Clear As Mud
You know when you say/do something wrong, and immediately feel bad about it? Wish you could take it back? Feel like God is shaking his head and tsk-tsking right along with your grandma and Emily Post?
So you beat yourself up about it for a while (or years, as I tend to) and hope no one finds out, especially the person(s) you wronged. Please don't let them find out! And in some cases you just hope that if they do find out, they don't know where you live or what car you drive.
Then, you start thinking of who you can tell, because like the selfish person you are, you want to share your guilt, take some of the weight off your mind and gain a sense of sympathetic understanding. No, you're not a bad person! We all do things we regret from time to time. You didn't hurt anyone. It was impulse, that's all.

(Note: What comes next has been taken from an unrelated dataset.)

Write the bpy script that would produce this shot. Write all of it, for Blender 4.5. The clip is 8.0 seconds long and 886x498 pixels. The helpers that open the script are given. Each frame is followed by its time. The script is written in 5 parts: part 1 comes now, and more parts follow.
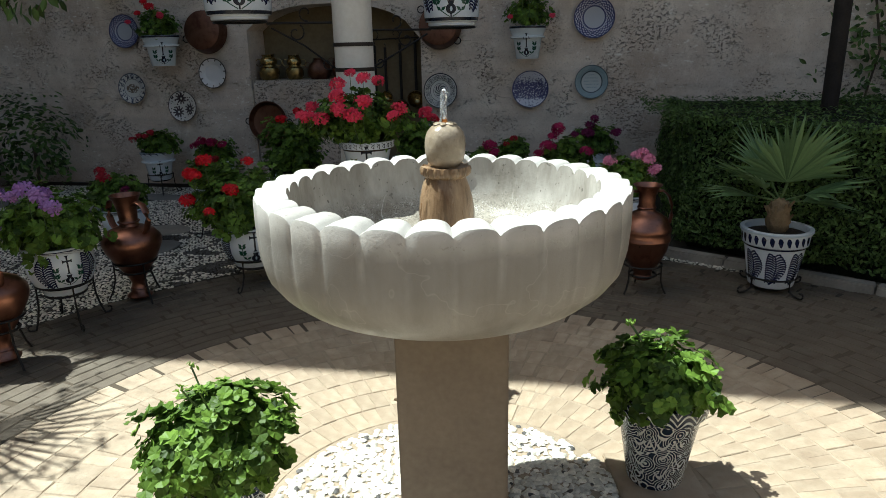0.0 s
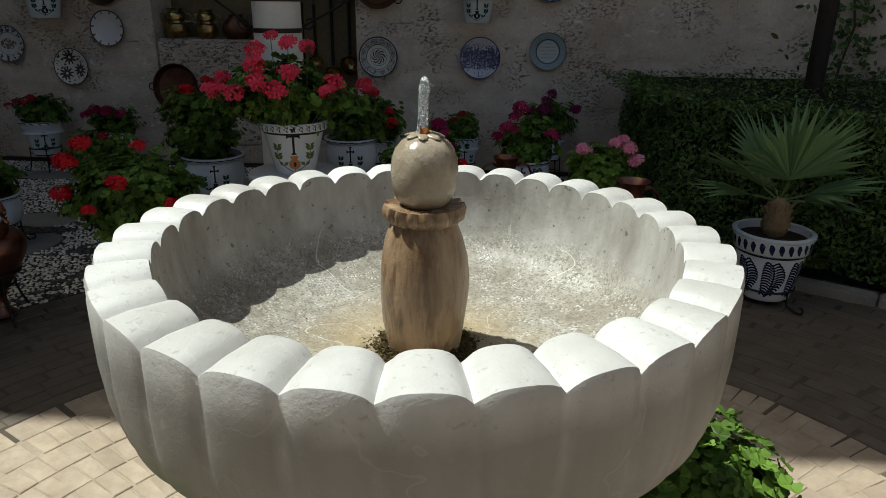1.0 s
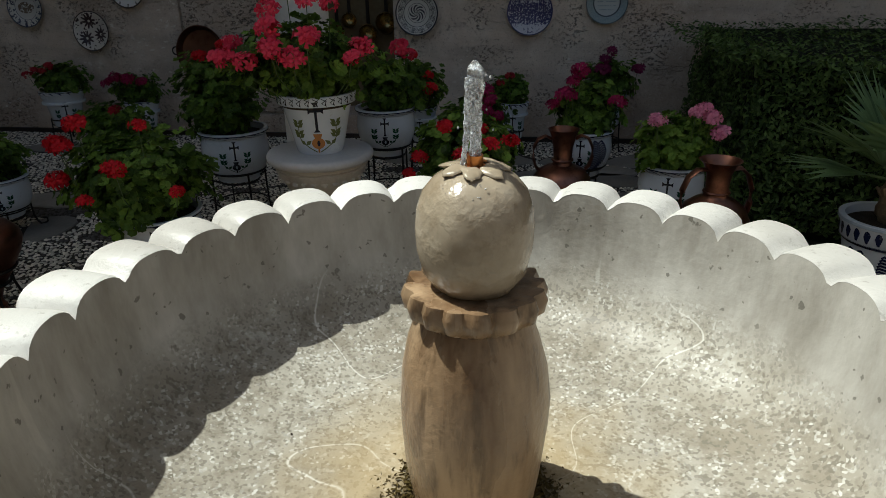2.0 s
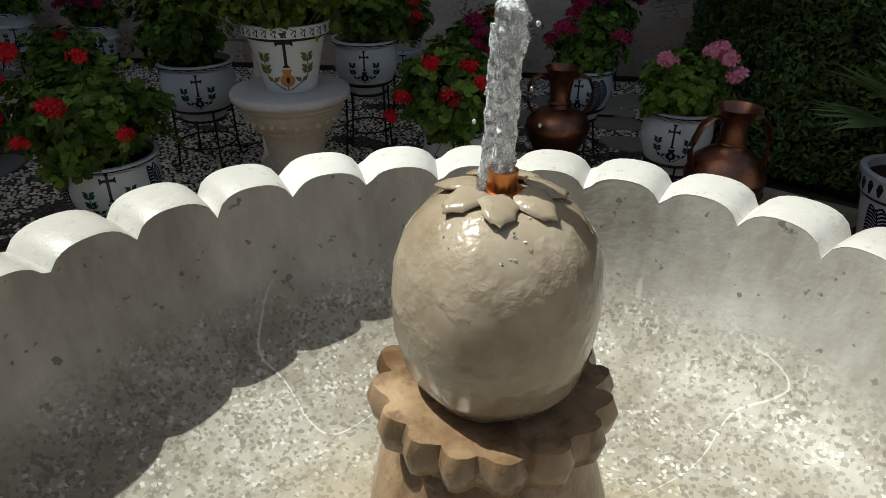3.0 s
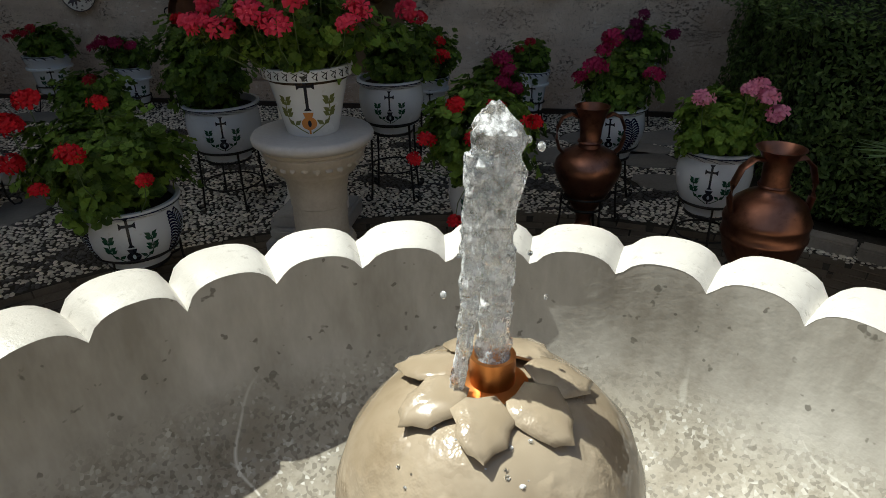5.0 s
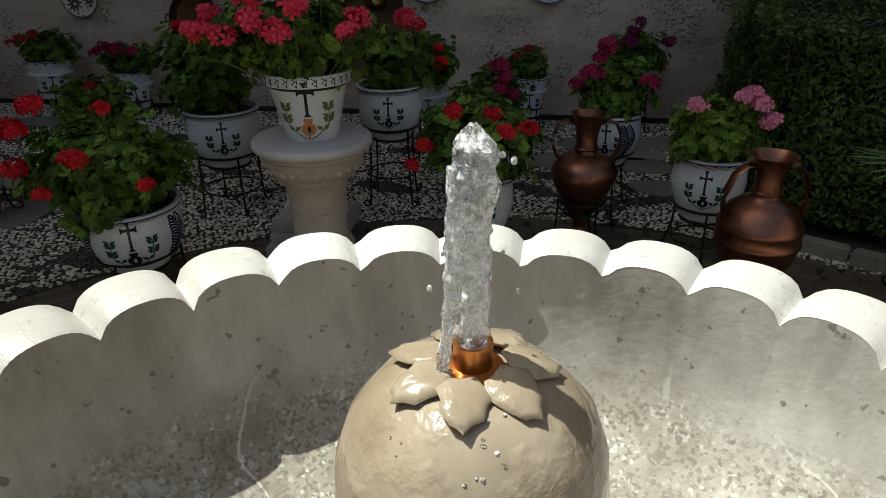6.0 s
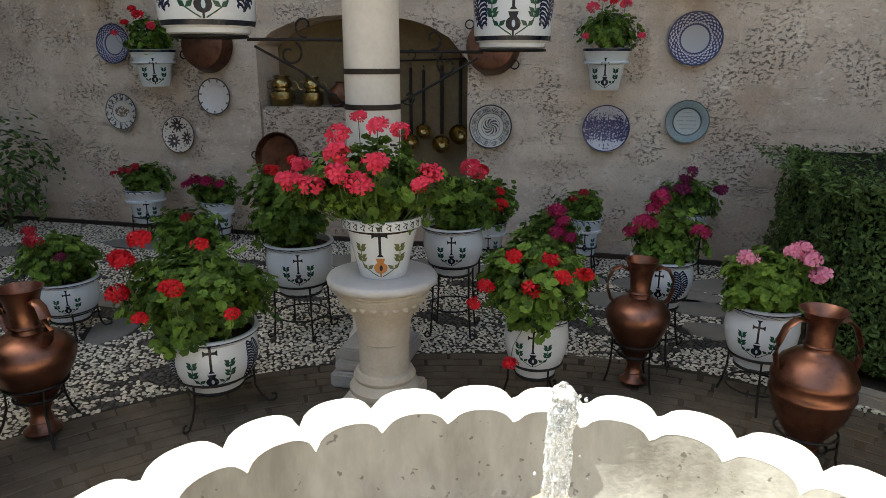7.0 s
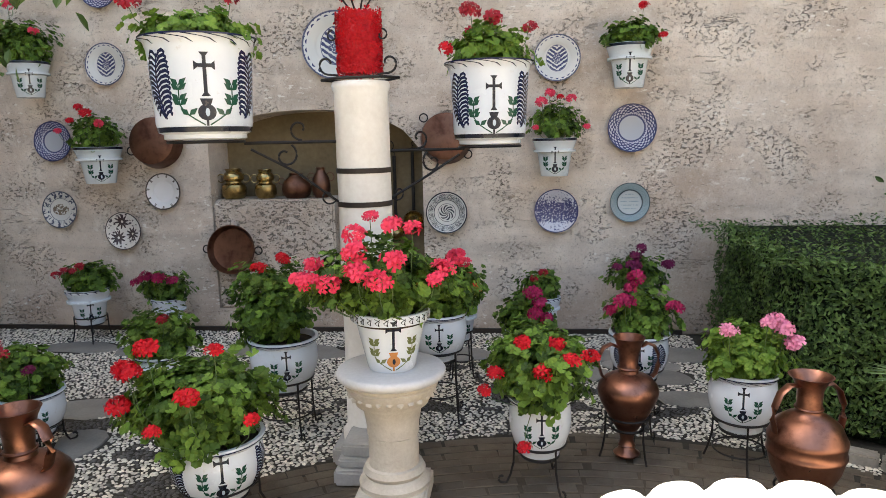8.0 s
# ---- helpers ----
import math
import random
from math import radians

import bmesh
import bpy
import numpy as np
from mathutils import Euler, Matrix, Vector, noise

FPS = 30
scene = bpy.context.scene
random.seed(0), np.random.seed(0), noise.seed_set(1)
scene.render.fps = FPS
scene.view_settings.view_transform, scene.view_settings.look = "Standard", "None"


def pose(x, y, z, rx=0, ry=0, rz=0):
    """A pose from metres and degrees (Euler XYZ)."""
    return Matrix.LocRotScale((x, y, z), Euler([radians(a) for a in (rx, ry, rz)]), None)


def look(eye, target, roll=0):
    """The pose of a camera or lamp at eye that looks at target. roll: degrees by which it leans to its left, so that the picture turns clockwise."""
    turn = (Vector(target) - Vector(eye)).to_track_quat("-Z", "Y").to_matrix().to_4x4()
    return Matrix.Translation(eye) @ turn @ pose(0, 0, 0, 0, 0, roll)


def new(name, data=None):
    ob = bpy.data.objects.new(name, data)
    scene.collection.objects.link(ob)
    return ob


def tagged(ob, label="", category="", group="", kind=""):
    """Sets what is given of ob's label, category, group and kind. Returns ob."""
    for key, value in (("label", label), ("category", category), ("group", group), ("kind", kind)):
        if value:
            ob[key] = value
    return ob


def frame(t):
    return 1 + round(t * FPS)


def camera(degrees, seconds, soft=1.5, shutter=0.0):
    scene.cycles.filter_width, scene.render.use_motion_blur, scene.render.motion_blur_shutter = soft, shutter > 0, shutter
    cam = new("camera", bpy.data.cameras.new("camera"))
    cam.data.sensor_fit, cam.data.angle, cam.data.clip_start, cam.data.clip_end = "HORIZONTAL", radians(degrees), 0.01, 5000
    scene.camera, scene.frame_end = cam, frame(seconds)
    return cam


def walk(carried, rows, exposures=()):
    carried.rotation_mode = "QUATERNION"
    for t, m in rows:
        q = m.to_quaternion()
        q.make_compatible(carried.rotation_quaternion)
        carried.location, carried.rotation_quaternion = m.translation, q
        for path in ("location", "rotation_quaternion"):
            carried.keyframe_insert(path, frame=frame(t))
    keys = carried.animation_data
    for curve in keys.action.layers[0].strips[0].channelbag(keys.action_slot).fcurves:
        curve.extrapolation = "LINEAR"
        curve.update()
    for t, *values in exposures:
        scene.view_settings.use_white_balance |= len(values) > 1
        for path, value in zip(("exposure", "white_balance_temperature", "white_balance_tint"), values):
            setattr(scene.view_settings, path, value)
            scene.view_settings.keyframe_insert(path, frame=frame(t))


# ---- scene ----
cam = camera(66.7, 8.0, 0.8)
PATH = [
    (0, (0.19, 0.061, 1.527), (-0.158, 1.944, 0.948), -1.3),
    (0.5, (0.093, 0.43, 1.513), (-0.236, 2.316, 0.932), -0.7),
    (1, (-0.03, 0.818, 1.523), (-0.167, 2.694, 0.843), 0.7),
    (1.5, (-0.072, 1.122, 1.489), (-0.275, 2.98, 0.778), -0.4),
    (2, (-0.091, 1.342, 1.498), (-0.35, 3.158, 0.702), -0.9),
    (2.2, (-0.094, 1.407, 1.504), (-0.362, 3.208, 0.677), -0.6),
    (3.3, (-0.149, 1.687, 1.443), (-0.331, 3.412, 0.448), 0.7),
    (3.5, (-0.148, 1.708, 1.441), (-0.364, 3.437, 0.457), 0.9),
    (4, (-0.139, 1.739, 1.446), (-0.419, 3.471, 0.486), -0.2),
    (4.5, (-0.138, 1.764, 1.458), (-0.445, 3.522, 0.554), -1.1),
    (5.8, (-0.121, 1.751, 1.464), (-0.394, 3.521, 0.574), -0.3),
    (6, (-0.122, 1.734, 1.474), (-0.413, 3.506, 0.595), -0.7),
    (6.5, (-0.12, 1.653, 1.534), (-0.511, 3.484, 0.832), -0.4),
    (7, (-0.129, 1.583, 1.595), (-0.594, 3.453, 1.058), -0.0),
    (7.5, (-0.26, 1.5, 1.658), (-0.605, 3.424, 1.234), 1.2),
    (8, (-0.539, 1.417, 1.691), (-0.748, 3.38, 1.372), -1.2),
]

EXPOSURES = [(0.0, 0.9, 5950, -3), (0.5, 0.72, 6030, -2), (1.0, 0.2, 6100, -1), (1.5, 0.08, 6200, -1), (2.0, 0.20, 6250, -1), (3.5, 0.20, 6350, 0), (4.0, 0.25, 6400, 0), (4.5, 0.44, 6450, 0), (6.0, 0.45, 6450, 0), (6.5, 0.82, 6550, 0), (7.0, 1.9, 6550, 0), (7.5, 2.52, 6600, 1), (8.0, 2.92, 6600, 3)]
walk(cam, [(t, look(eye, target, roll)) for t, eye, target, roll in PATH], EXPOSURES)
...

Of course you end up blurting it out to the first available person, and of course it's the one person you know will judge you almost as harshly as you judge yourself. And you think, well hell, why did I do that?
So you go on the defensive, back-peddling - to no avail of course.
I know, I know, I suck. I'm a horrible person. The devil made me do it. I should raise myself above such pettiness. I had a moment of weakness; excuse me for being human!
Then you sit in your bedroom, facing the wall, thinking about what you did as if you were a first grader on time out. And for the next week or so you will be Super Citizen, opening doors, helping old ladies cross the street, telling people they dropped a dollar when really you just pulled one out of your own pocket.
Oh yeah, you feel real bad. And you should, too.